▶ **Recorded information**
"""
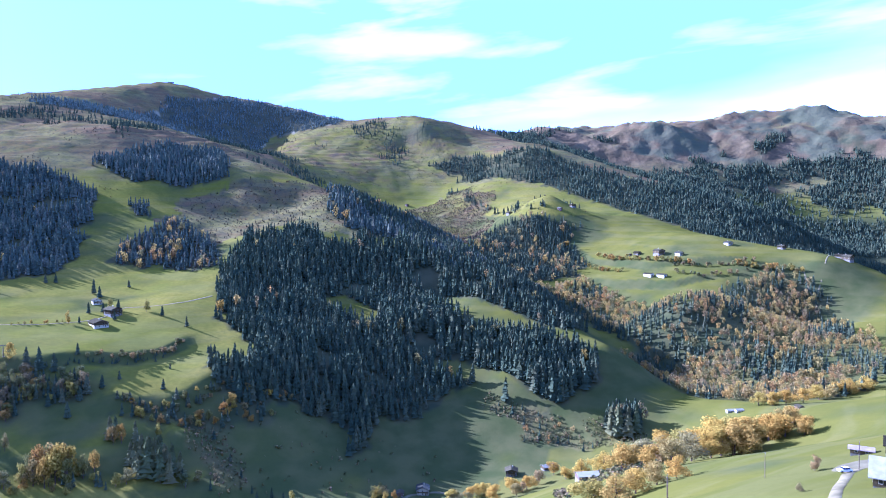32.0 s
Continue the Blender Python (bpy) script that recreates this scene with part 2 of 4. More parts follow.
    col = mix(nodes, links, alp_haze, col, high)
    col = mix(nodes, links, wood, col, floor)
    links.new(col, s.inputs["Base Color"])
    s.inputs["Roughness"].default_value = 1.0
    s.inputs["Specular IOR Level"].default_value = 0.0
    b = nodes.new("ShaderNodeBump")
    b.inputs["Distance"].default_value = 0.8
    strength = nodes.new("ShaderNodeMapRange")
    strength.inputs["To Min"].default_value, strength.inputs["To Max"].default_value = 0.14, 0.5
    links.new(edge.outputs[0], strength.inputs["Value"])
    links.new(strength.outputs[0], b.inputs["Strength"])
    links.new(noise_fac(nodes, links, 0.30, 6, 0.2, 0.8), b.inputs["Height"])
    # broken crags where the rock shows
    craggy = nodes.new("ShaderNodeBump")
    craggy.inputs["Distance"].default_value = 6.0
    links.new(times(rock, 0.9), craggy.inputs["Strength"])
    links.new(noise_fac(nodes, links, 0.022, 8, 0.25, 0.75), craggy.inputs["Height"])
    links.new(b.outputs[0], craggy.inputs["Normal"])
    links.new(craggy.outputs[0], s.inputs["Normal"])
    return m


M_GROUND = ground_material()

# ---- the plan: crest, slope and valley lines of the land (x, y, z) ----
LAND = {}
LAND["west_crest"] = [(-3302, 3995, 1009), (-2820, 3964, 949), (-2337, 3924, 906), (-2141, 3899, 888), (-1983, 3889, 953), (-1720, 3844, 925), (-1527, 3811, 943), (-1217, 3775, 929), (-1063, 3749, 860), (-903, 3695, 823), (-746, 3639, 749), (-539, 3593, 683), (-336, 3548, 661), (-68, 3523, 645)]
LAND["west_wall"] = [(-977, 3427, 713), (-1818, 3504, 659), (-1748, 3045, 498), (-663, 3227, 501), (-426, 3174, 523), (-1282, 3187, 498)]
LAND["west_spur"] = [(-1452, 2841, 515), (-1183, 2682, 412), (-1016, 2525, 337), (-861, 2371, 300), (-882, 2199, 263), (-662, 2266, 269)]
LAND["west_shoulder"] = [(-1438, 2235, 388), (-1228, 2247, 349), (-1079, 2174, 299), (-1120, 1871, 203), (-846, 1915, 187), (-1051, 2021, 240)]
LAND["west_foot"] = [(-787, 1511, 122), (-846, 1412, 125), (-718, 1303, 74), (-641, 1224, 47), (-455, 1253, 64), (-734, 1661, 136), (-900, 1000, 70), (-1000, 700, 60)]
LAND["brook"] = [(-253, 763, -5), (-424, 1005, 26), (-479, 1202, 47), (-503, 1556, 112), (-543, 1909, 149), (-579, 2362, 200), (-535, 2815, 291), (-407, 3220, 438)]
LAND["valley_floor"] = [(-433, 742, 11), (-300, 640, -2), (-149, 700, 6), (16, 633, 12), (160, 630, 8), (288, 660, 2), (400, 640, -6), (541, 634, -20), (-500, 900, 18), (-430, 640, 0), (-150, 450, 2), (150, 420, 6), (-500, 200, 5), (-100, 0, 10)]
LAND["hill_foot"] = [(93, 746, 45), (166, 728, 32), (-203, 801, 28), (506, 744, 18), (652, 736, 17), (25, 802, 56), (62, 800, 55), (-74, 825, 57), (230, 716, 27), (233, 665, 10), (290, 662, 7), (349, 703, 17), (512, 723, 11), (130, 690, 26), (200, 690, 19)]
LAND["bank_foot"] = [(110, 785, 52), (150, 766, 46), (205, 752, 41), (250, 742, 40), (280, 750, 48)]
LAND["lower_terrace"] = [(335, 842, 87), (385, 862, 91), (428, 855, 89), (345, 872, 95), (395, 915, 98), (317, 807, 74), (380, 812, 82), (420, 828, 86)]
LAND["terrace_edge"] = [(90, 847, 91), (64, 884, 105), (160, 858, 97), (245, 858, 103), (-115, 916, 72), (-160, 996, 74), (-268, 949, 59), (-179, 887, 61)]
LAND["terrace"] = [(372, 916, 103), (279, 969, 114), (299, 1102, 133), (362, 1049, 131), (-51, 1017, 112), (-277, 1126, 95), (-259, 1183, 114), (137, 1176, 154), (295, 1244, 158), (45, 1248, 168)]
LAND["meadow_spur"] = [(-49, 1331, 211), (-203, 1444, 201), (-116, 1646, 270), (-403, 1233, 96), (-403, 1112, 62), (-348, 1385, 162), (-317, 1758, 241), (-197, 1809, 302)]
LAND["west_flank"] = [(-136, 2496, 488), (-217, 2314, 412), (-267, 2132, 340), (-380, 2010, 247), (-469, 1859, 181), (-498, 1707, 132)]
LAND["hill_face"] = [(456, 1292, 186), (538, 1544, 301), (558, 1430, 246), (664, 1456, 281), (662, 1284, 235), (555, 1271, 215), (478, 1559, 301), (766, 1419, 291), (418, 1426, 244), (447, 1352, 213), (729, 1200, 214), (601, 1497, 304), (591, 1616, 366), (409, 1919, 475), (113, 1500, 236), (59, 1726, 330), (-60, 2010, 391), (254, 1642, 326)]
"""
▶ **Requirements**
Copy out precisely the lines that begin at the line containing "Continue the Blender" and end at the line containing "M_GROUND = ground_material()", including both; write nothing else.

▶ **Full output**
Continue the Blender Python (bpy) script that recreates this scene with part 2 of 4. More parts follow.
    col = mix(nodes, links, alp_haze, col, high)
    col = mix(nodes, links, wood, col, floor)
    links.new(col, s.inputs["Base Color"])
    s.inputs["Roughness"].default_value = 1.0
    s.inputs["Specular IOR Level"].default_value = 0.0
    b = nodes.new("ShaderNodeBump")
    b.inputs["Distance"].default_value = 0.8
    strength = nodes.new("ShaderNodeMapRange")
    strength.inputs["To Min"].default_value, strength.inputs["To Max"].default_value = 0.14, 0.5
    links.new(edge.outputs[0], strength.inputs["Value"])
    links.new(strength.outputs[0], b.inputs["Strength"])
    links.new(noise_fac(nodes, links, 0.30, 6, 0.2, 0.8), b.inputs["Height"])
    # broken crags where the rock shows
    craggy = nodes.new("ShaderNodeBump")
    craggy.inputs["Distance"].default_value = 6.0
    links.new(times(rock, 0.9), craggy.inputs["Strength"])
    links.new(noise_fac(nodes, links, 0.022, 8, 0.25, 0.75), craggy.inputs["Height"])
    links.new(b.outputs[0], craggy.inputs["Normal"])
    links.new(craggy.outputs[0], s.inputs["Normal"])
    return m


M_GROUND = ground_material()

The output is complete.